* _WHAT THIS TASK INVOLVES_:
Say how many lines contain "parts"; the answer is the number alone.

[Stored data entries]
** Start **

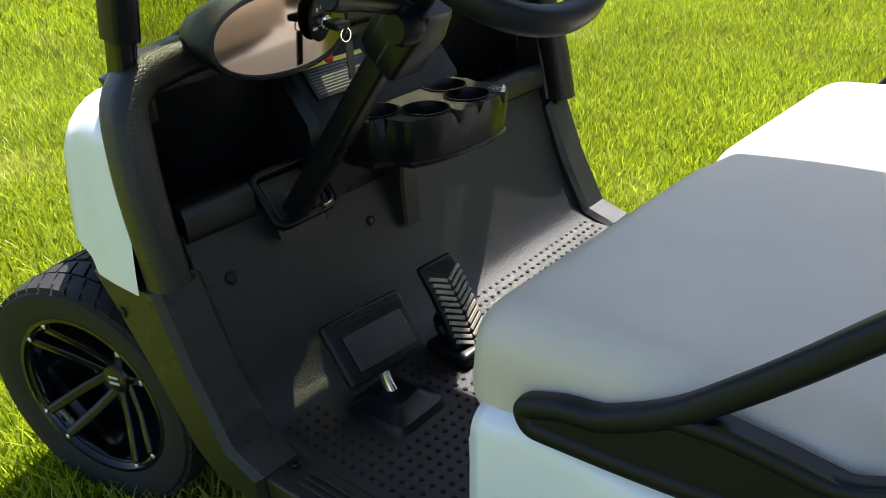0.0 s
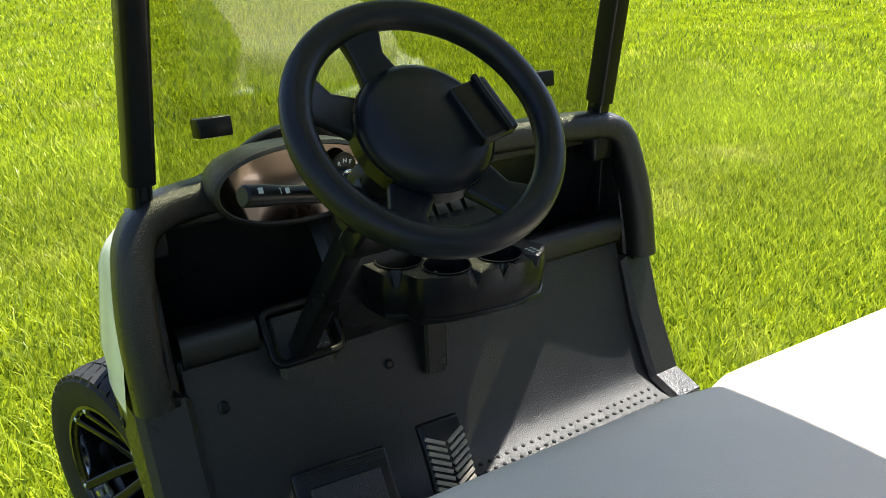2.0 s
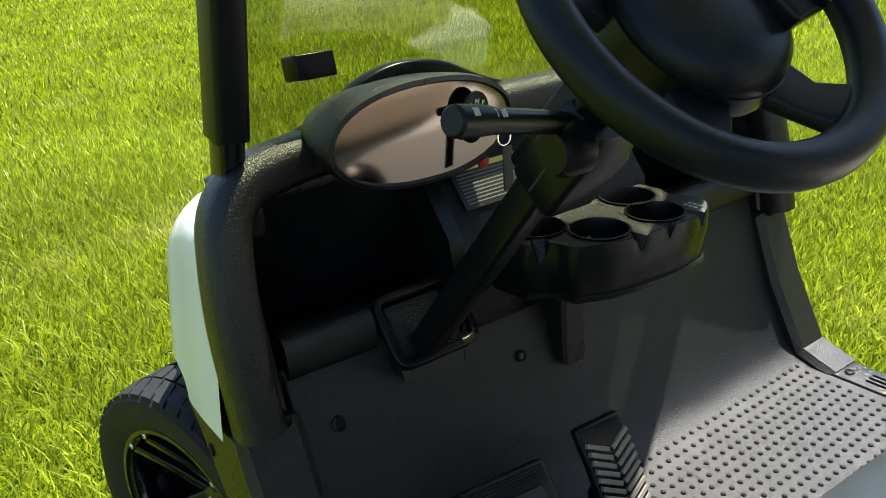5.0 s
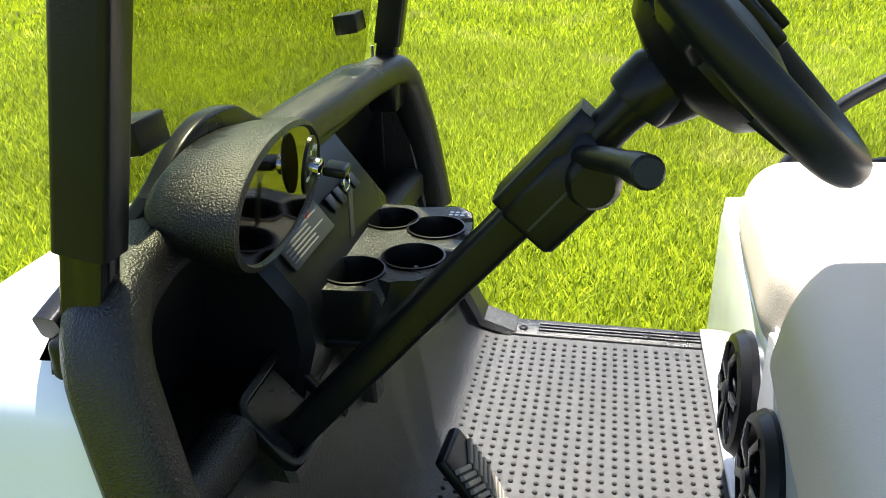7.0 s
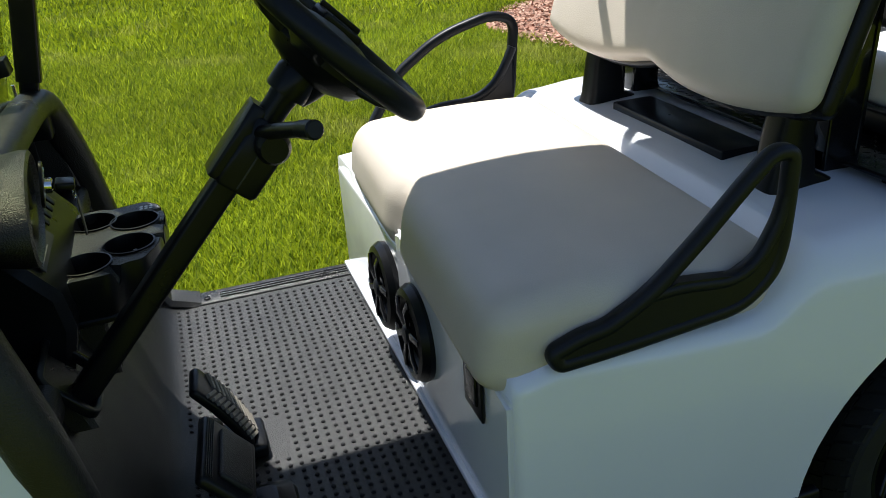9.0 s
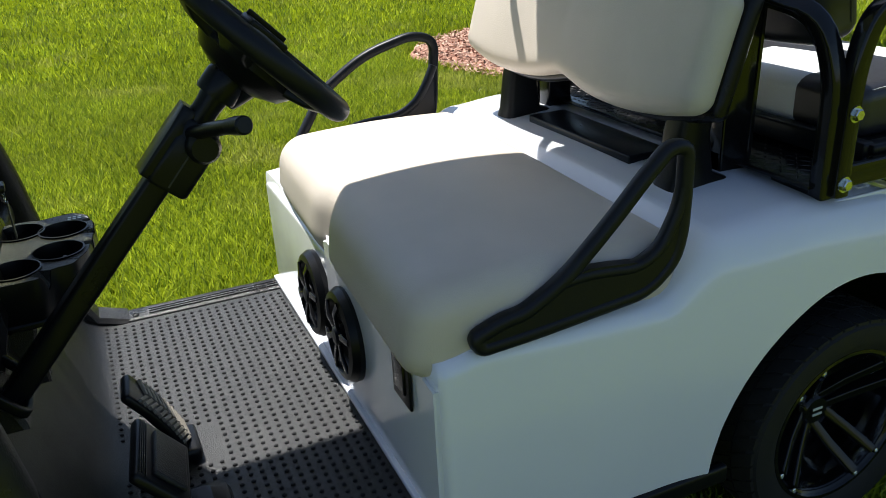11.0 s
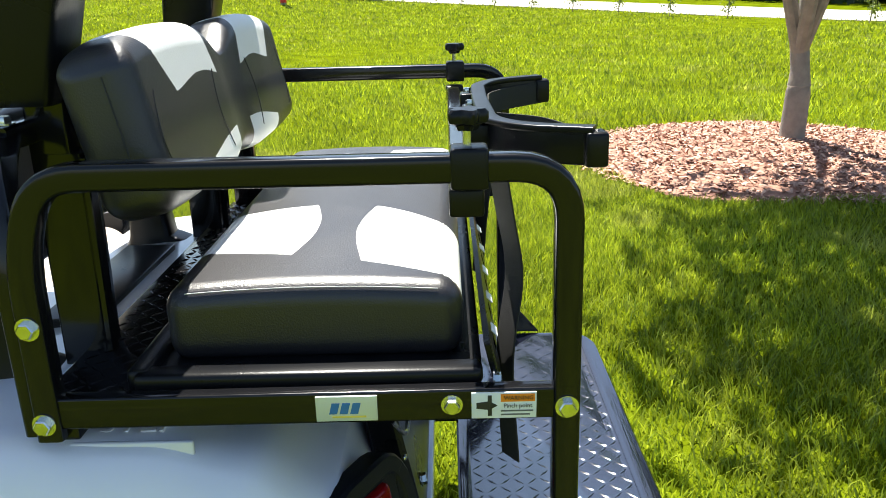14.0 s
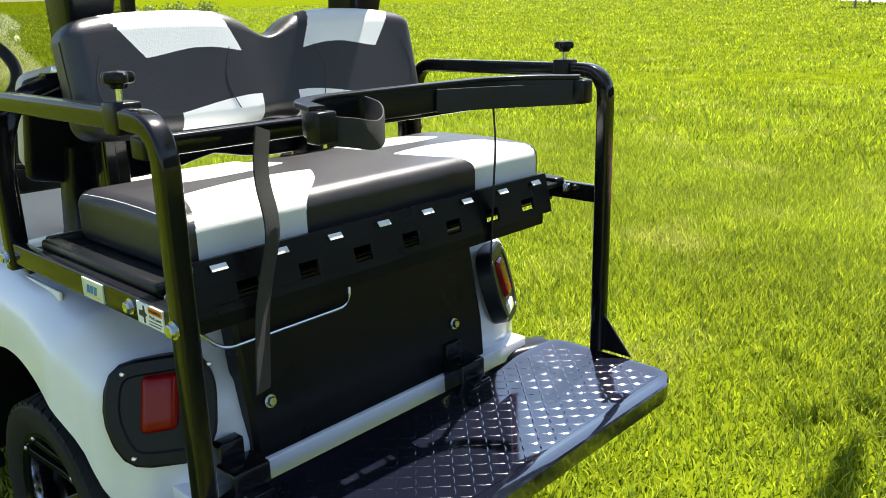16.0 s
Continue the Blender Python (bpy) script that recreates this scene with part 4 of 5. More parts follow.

** End **
** Start **

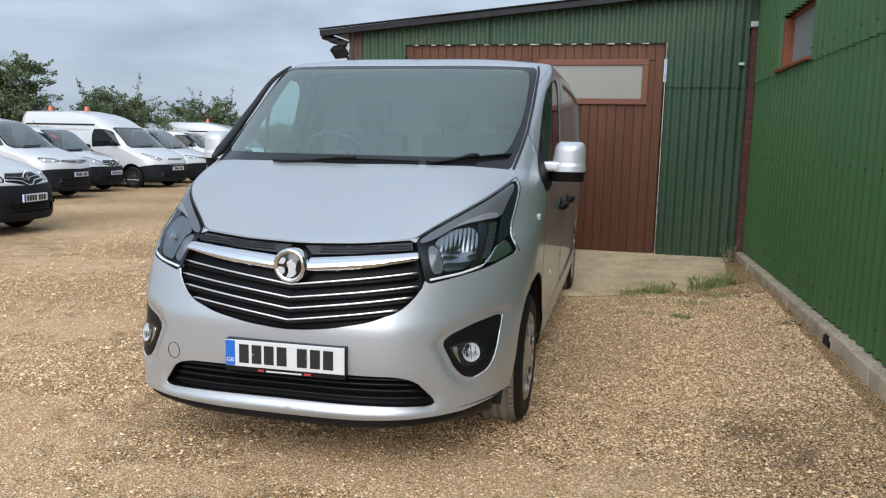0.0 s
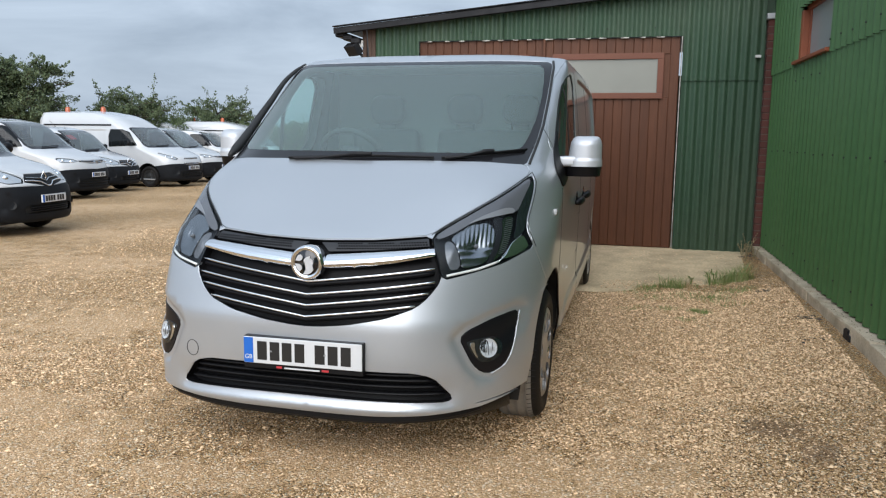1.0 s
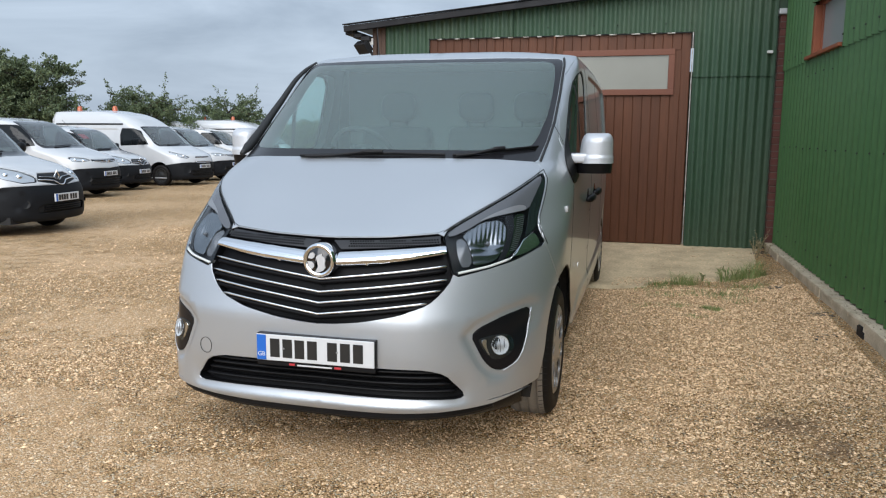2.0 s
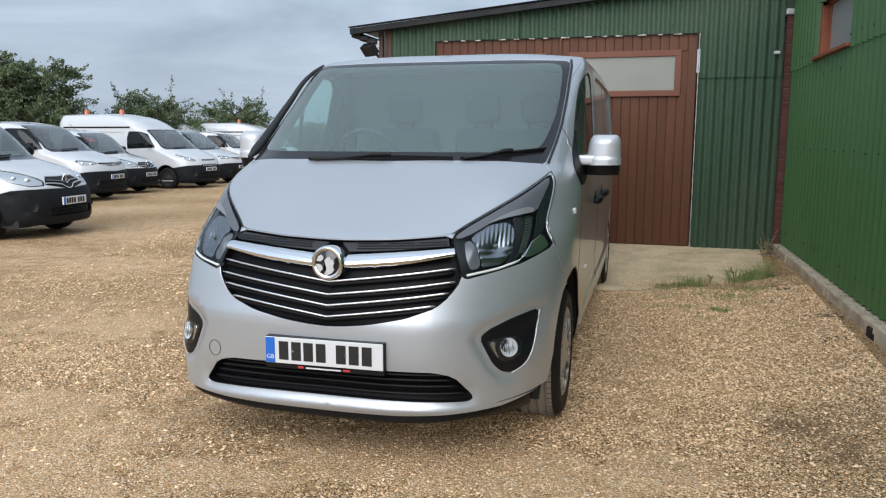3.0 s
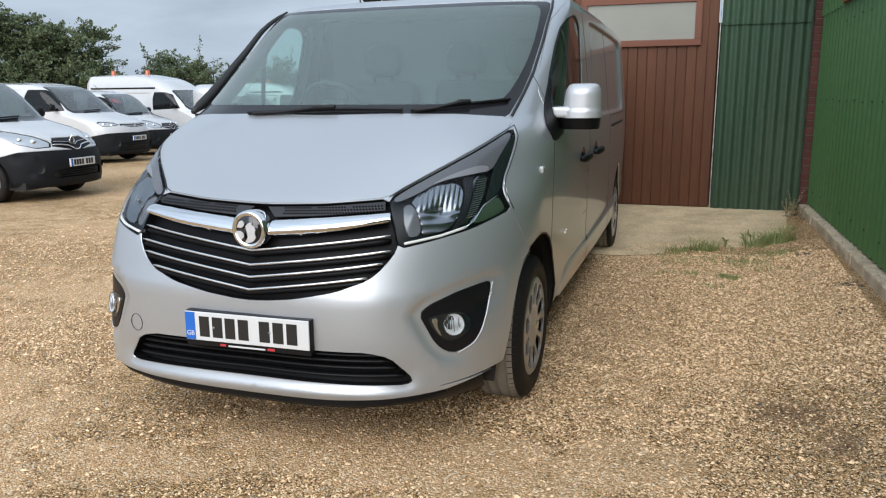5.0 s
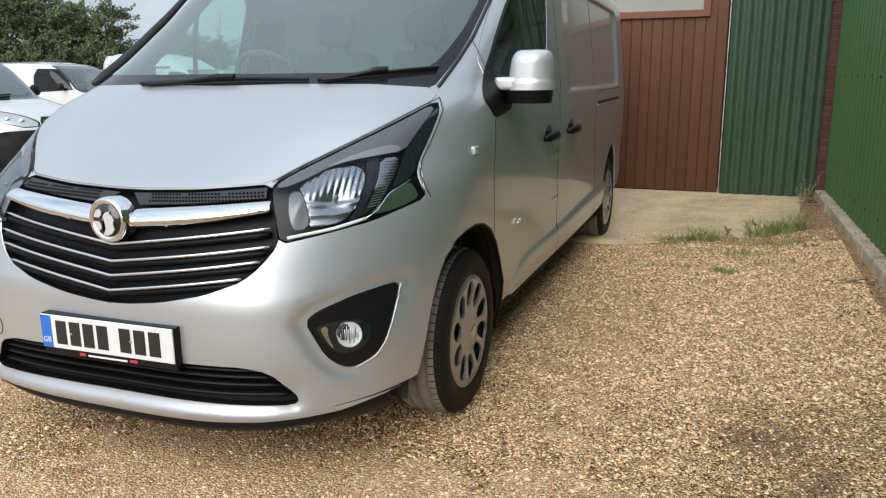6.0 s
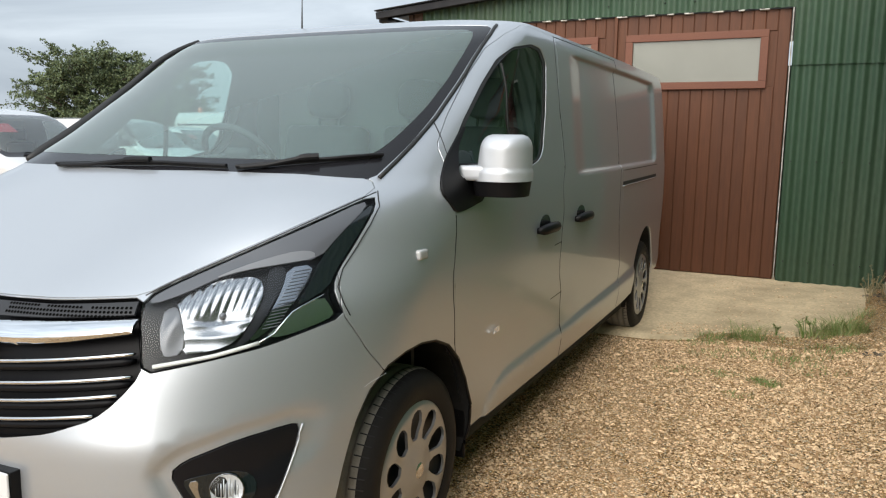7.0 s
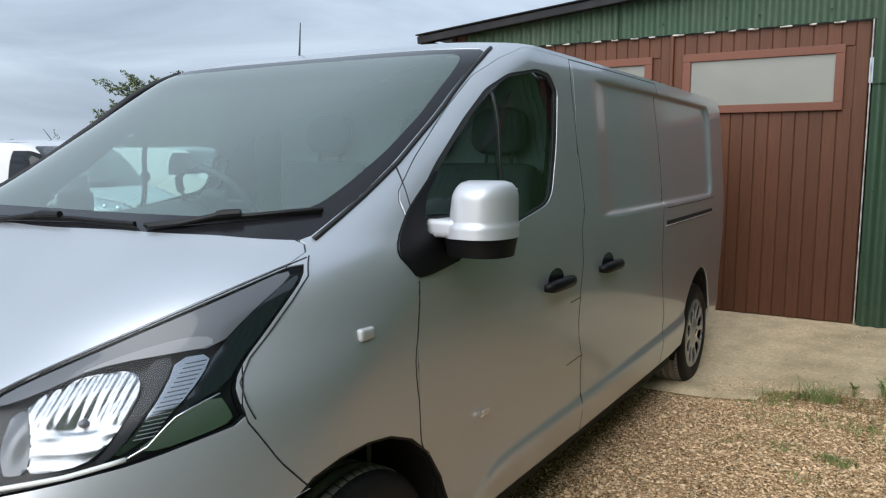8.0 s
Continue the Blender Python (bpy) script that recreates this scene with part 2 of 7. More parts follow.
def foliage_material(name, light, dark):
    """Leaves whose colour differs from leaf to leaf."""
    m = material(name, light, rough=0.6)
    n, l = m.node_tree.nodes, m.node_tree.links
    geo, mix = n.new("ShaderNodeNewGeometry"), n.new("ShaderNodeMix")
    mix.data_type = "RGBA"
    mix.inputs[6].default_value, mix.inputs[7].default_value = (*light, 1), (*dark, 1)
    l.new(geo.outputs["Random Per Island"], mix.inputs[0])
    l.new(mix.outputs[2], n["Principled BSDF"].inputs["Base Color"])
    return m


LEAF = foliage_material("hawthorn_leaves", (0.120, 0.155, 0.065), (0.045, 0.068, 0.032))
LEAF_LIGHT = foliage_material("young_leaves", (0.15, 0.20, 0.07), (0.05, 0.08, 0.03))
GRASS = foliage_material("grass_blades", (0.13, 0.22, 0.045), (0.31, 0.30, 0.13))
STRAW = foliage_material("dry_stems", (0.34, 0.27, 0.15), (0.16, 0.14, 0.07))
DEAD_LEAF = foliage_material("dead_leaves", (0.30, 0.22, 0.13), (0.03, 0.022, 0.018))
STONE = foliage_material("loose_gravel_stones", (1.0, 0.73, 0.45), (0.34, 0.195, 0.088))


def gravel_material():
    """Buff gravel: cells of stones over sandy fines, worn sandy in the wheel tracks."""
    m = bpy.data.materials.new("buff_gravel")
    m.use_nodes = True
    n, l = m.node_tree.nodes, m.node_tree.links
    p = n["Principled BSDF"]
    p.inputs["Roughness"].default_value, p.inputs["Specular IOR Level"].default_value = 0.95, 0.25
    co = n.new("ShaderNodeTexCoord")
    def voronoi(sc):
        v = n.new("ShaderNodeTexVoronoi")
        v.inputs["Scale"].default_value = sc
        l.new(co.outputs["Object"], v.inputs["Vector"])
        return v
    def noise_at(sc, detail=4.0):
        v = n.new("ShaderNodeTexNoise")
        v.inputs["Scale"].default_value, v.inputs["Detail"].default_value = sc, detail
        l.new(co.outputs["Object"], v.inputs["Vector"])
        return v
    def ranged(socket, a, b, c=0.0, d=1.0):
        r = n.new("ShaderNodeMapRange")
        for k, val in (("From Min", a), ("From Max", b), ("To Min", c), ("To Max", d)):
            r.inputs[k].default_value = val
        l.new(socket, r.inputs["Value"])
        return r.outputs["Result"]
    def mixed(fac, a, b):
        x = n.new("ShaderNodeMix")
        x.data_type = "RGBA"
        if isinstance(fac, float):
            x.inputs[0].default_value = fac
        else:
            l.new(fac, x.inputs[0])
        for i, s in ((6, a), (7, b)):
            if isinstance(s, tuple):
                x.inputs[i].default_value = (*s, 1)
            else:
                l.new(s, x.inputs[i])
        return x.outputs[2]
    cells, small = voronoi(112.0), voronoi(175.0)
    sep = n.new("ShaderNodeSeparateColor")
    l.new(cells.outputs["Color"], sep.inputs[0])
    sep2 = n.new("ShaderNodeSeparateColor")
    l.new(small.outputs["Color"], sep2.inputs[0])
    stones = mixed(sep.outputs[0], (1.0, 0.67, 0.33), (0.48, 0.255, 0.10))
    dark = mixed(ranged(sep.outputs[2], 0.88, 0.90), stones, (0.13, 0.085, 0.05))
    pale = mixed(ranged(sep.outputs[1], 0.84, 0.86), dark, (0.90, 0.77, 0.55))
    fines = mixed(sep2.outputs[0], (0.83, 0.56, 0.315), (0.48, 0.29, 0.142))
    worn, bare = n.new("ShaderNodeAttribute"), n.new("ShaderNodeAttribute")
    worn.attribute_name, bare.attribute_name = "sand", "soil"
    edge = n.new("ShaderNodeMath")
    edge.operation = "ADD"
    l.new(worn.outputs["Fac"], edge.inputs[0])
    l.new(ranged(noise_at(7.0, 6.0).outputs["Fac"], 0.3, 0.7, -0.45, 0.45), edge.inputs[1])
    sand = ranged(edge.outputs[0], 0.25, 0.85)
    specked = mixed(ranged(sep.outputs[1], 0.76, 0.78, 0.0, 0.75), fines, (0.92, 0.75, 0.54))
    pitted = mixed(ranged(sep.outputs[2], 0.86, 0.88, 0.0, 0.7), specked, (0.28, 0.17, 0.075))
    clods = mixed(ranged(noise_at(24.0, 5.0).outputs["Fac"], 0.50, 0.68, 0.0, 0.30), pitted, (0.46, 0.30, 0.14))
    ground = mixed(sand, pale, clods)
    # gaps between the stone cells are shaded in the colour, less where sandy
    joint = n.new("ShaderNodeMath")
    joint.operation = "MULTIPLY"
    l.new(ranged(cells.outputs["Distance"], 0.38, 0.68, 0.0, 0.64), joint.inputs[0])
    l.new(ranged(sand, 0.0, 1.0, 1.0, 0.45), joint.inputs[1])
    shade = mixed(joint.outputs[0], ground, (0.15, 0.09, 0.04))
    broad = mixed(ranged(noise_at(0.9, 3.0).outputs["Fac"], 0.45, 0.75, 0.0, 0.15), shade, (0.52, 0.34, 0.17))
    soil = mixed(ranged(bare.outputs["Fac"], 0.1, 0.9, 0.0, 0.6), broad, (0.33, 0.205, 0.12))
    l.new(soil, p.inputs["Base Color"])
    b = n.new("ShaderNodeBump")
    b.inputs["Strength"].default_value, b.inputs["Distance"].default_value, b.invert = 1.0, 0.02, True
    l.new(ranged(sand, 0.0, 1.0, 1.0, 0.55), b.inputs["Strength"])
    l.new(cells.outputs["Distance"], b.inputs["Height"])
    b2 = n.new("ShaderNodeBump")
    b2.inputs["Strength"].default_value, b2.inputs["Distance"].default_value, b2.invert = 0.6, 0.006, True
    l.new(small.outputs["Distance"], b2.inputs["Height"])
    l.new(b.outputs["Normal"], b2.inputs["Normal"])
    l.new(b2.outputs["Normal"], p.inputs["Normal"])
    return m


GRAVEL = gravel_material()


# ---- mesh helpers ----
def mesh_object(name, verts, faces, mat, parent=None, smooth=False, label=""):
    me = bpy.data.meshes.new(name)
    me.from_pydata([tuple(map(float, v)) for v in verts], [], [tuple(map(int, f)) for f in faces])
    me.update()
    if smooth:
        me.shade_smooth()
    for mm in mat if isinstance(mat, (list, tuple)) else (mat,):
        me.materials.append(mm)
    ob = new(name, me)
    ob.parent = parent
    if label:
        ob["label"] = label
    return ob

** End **

* _WRITTEN RESPONSE_:
2